Ireland’s institutes are now working together in knowledge transfer consortia to share and scale expertise.
The consortia are as follows.
Find contact details for the individual HEI (Higher Education Institute) by clicking on their highlighted name below:
- Dublin City University (DCU) working with Dundalk Institute of Technology (DKIT) .
- TU Dublin (formerly DIT, ITB), ITTD) working with, Dun Laoghaire Institute of Art, Design and Technology (IADT), National College of Ireland (NCI) and The Dublin Institute for Advanced Studies (DIAS).
- National University of Ireland Galway (NUIG) working with Galway-Mayo Institute of Technology (GMIT), Institute of Technology Sligo (ITS), Letterkenny Institute of Technology (LYIT).
- Maynooth University (MU) working with Athlone Institute of Technology (AIT), Institute of Technology Carlow (ITC), Waterford Institute of Technology (WIT).
- University College Cork (UCC) working with Cork Institute of Technology (CIT), Teagasc, Institute of Technology Tralee (ITT)
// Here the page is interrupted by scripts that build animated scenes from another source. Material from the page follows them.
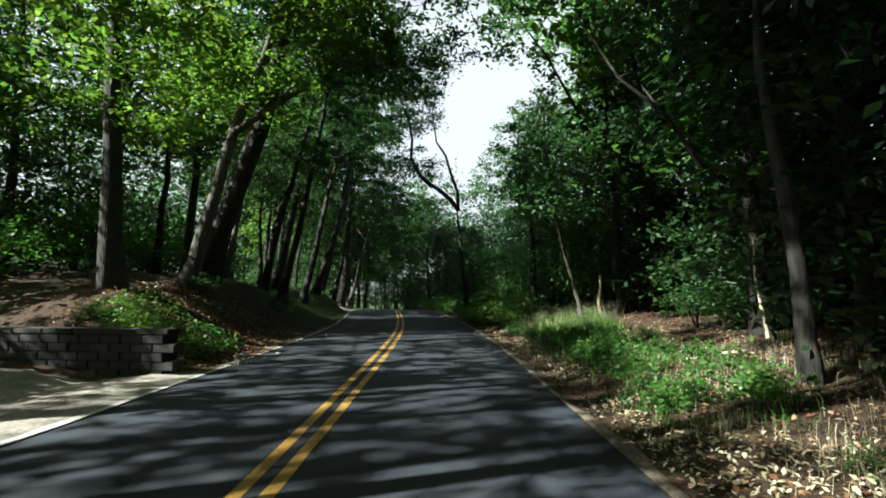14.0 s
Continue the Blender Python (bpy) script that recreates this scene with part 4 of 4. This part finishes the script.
verge = [(float(cx(y)) + float(right_edge(y)) + rng_w.uniform(0.5, 1.6), y, 0.35, 26) for y in np.arange(-3, 12, 0.5)]
verge += [(float(cx(y)) + float(right_edge(y)) + rng_w.uniform(0.6, 2.6), y, 0.5, 16) for y in np.arange(30, 60, 0.6)]
verge += [(4.21, 18.1, 0.12, 60), (3.74, 2.6, 0.25, 90), (4.38, 5.4, 0.2, 60), (4.62, 0.4, 0.4, 90), (4.01, 7.9, 0.2, 50), (1.81, 44.3, 0.7, 160), (1.59, 45.6, 0.7, 160)]
verge += [(float(cx(y)) - float(left_edge(y)) - rng_w.uniform(1.2, 6), y, 0.7, 34) for y in np.arange(50, 66, 0.12)]
verge += [(-13.2 + rng_w.uniform(-1.5, 1.5), 71 + rng_w.uniform(-1.5, 2.5), 0.5, 50) for _ in range(30)]
blades("grass", verge, LEAF_FRESH, 0.08, 0.32, 0.006, "thin green grass on the verge and lawn", "grass", 21)
plumes = [(1.62, 46.0, 0.6, 200), (1.24, 47.0, 0.5, 130), (2, 45.2, 0.5, 130), (2.6, 45.8, 0.5, 200), (2.4, 47.4, 0.6, 260), (3.2, 46.8, 0.6, 240), (1.6, 48.2, 0.4, 160), (2.6, 48.8, 0.6, 200)]
mound = [(-13.3 + rng_w.uniform(-1.6, 1.2), 69.4 + rng_w.uniform(-0.7, 2.2), 0.35, 60) for _ in range(36)]
blades("mown_grass", mound, STRAW, 0.04, 0.14, 0.005, "short dry grass on the mound by the driveway", "grass", 26)
straw = [(7.25, 22.4, 0.4, 40), (7.84, 22.0, 0.5, 40), (8.45, 23, 0.6, 40), (4.55, 40.2, 0.9, 60), (5.17, 38.0, 0.9, 70), (2.76, 39.4, 0.6, 60), (3.73, 43.4, 0.9, 90)]
straw += [(float(cx(y)) + float(right_edge(y)) + rng_w.uniform(1.2, 4.5), y, 0.6, 22) for y in np.arange(31, 44, 0.8)]
straw += [(2.3 + rng_w.uniform(0, 2.6), 35.6 + rng_w.uniform(0, 5.6), 0.35, 46) for _ in range(70)]
straw += [(1.2 + rng_w.uniform(0, 2.0), 41.2 + rng_w.uniform(0, 3.0), 0.35, 30) for _ in range(20)]
straw += [(float(cx(y)) + float(right_edge(y)) + rng_w.uniform(0.6, 4.5), y, 0.5, 14) for y in np.arange(-2, 12, 0.5)]
blades("plumed_grass", plumes, STRAW, 0.25, 0.85, 0.0016, "tall pale plumed grass lit by the sun", "grass", 23)
tall = [(1.4 + rng_w.uniform(0, 1.7), 44.4 + rng_w.uniform(0, 5.4), 0.3, 46) for _ in range(60)]
blades("tall_grass", tall, LEAF_SUNNY, 0.2, 0.6, 0.007, "tall yellow-green grass in a sunny patch", "grass", 25)
weeds = [(2.5 + rng_w.uniform(-0.5, 1.1), 37.6 + rng_w.uniform(0, 4), 0.3, 40) for _ in range(24)]
weeds += [(2.0 + rng_w.uniform(-0.4, 1.4), 41 + rng_w.uniform(0, 8), 0.45, 30) for _ in range(90)]
weeds += [(float(cx(y)) + float(right_edge(y)) + rng_w.uniform(0.5, 2.2), y, 0.25, 22) for y in np.arange(26, 36, 0.4)]
blades("green_weeds", weeds, LEAF_FRESH, 0.05, 0.22, 0.01, "low green weeds on the sunny verge", "weeds", 24)
blades("dry_weeds", straw, STRAW, 0.05, 0.3, 0.002, "pale dry weed stems on the verge", "weeds", 22)


def litter():
    """Fallen leaves over the banks and the verge."""
    rng = np.random.default_rng(31)
    n = 60000
    y = np.concatenate([rng.uniform(-8, 48, n // 2), rng.uniform(2, 34, n // 2)])
    right = rng.random(n) < 0.68
    d = rng.gamma(1.6, 2.0, n)
    x = np.where(right, cx(y) + right_edge(y) + 0.12 + d, cx(y) - left_edge(y) - 0.25 - d * 0.8)
    clear = (~((~right) & (y > 34.6) & (y < 39.9)) | (rng.random(n) < 0.4)) & (d < 11)
    x, y = x[clear], y[clear]
    z = np.array([lift(a, b) for a, b in zip(x, y)]) + rng.uniform(0.0, 0.03, len(x))
    k = 5200
    xr = rng.uniform(-7.5, -3.5, k) - 1.2
    yr = rng.uniform(40, 47, k)
    zr = np.array([lift(a, b) for a, b in zip(xr, yr)]) + 0.015
    p = np.concatenate([np.stack([x, y, z], 1), np.stack([xr, yr, zr], 1)])
    return leaf_mesh("leaf_litter", p, rng.uniform(0.04, 0.09, len(p)), rng, LEAF_DRY, 0.72, 0.65)


def pale_litter():
    """Bleached leaves and torn straw where the sun reaches the verge."""
    rng = np.random.default_rng(35)
    n = 11000
    y = rng.uniform(35.2, 48.5, n)
    x = cx(y) + right_edge(y) + 0.2 + rng.gamma(1.8, 0.75, n)
    keep = np.sin(x * 2.1 + y * 1.3) + np.sin(y * 2.7 - x) + rng.normal(0, 0.6, n) > -0.2
    x, y = x[keep], y[keep]
    z = np.array([lift(a, b) for a, b in zip(x, y)]) + rng.uniform(0.005, 0.05, len(x))
    return leaf_mesh("pale_litter", np.stack([x, y, z], 1), rng.uniform(0.025, 0.07, len(x)), rng, STRAW, 0.65, 0.5)


tagged(new("pale_litter", pale_litter()), "bleached dry leaves and straw on the sunny verge", "leaf litter", kind="stuff")
tagged(new("leaf_litter", litter()), "brown fallen leaves strewn over the banks", "leaf litter", kind="stuff")


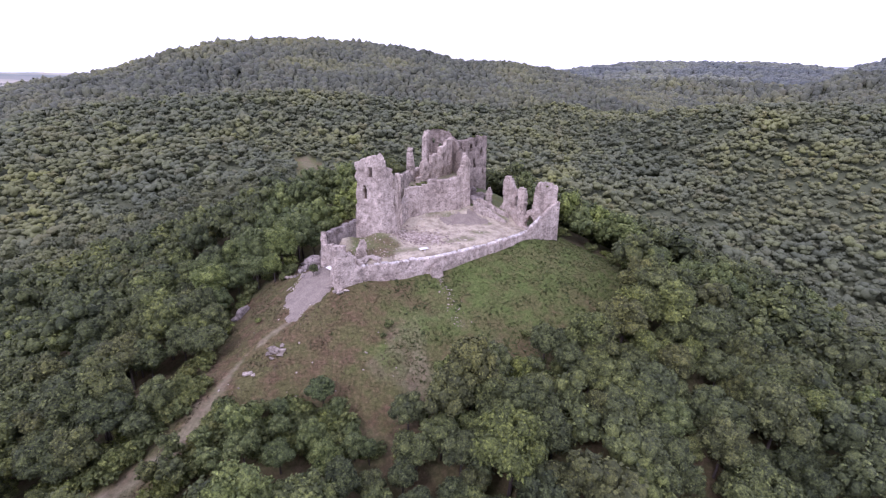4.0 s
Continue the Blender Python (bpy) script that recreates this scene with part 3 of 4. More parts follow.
# the inner wall in front of the raised palace floor
inner = thing("inner_wall_ruin", 9, 120, "plastered inner castle wall with a broken upright pier", "castle ruin")
part("retaining_wall", wall_mesh("retaining_wall", [(-0.6, 117.4), (8, 119.6), (15.2, 120.6)], 1.8, [(0, -2), (16, -1.5)], [(0, 7.0), (6.5, 7.4), (7.2, 8.6), (12, 8.2), (16, 9.0)], MAT_WALL, seed=15, rag=0.15), inner)
part("broken_pier", wall_mesh("broken_pier", [(14.6, 120.7), (18.3, 122.6)], 1.8, [(0, -1), (5, -1)], [(0, 9.6), (1.2, 10.6), (1.8, 12.6), (2.8, 13.9), (3.6, 13.4), (4.2, 12.2)], MAT_WALL_WARM,
     recesses=[(2.6, 4.6, 1.5, 4.2, False, 0.5)], seed=17, rag=0.7), inner)
part("side_wall", wall_mesh("side_wall", [(17.6, 122.8), (18.4, 127), (20.2, 133.0)], 1.5, [(0, -1), (12, -1)], [(0, 12.8), (1.5, 14.0), (5.2, 14.0), (6.8, 12.8), (8.0, 10.6), (11, 9.2)], MAT_WALL, seed=19, rag=0.7), inner)

ramp_walls = thing("ramp_walls", 23, 117, "two low broken walls beside an earth ramp", "low wall")
part("outer_edge", wall_mesh("outer_edge", [(18.8, 119.2), (22.6, 117.4), (27.2, 114.6)], 0.5, [(0, -1.5), (10, -6)], [(0, 2.4), (4, 0.2), (10, -3.4)], MAT_RUBBLE, seed=61, rag=0.3), ramp_walls)
part("inner_edge", wall_mesh("inner_edge", [(20.4, 121.0), (24.4, 118.8), (28.6, 116.4)], 0.5, [(0, -1.5), (10, -6)], [(0, 2.8), (4, 1.0), (10, -2.0)], MAT_WALL, seed=63, rag=0.3), ramp_walls)
part("wall_stump", wall_mesh("wall_stump", [(24.2, 124.6), (26.0, 123.2)], 1.2, [(0, -3), (3, -3)], [(0, 2.6), (1.2, 4.6), (2.2, 2.8)], MAT_WALL, seed=65, rag=0.5), ramp_walls)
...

- University of Limerick (UL) working with Limerick Institute of Technology (LIT).
- University College Dublin (UCD) working with National College of Art and Design (NCAD) (now a college of UCD).
- Trinity College Dublin (TCD) working with the Royal College of Surgeons of Ireland (RCSI).
The Role of a Technology Transfer Office (TTO)
Research and innovation are cornerstones of Ireland’s economic development policy. Significant State investment has been made over the past decade in science and technology resulting in a strong base of research expertise. Ireland’s universities, institutes of technology (IoT) and research organisations have a professional technology transfer infrastructure in place to work with existing companies and to support new enterprises to leverage the value in this investment.
The technology transfer offices (TTOs) and industrial liaison offices in Ireland’s HEIs and research organisations help companies and investors to:
- Access new knowledge and expertise to drive innovation through research collaboration, contracted services and consultancy.
- Identify and license new technologies and intellectual property (IP) relevant to their business.
- Make use of state-of-the-art facilities and equipment.
The majority of people working in technology transfer in Ireland have a background working in companies, from multi-nationals to start-ups, and understand the issues that businesses face when seeking to innovate. Technology transfer teams have scientifically trained business managers and act as sector experts, able to translate the needs of business and to identify exciting new commercial propositions.
Technology Transfer Staff are skilled in:
- Finding academic partners for companies
- Commercial assessment
- Contract drafting and negotiation
- Protecting and managing intellectual property (IP)
- Company formation
- Company incubation
Since 2007, the State has invested in boosting the knowledge transfer capability and capacity in Ireland's research base. A total of €52 million has been invested (2012-2016) through two rounds of the Enterprise Ireland Technology Transfer Strengthening Initiative (TTSI) programme. The results to date have been encouraging. By the end of the first round of TTSI in 2012, there was a fourfold increase in translating State-funded research into new spin-out companies, and a seven-fold increase in licensing of new technologies to companies.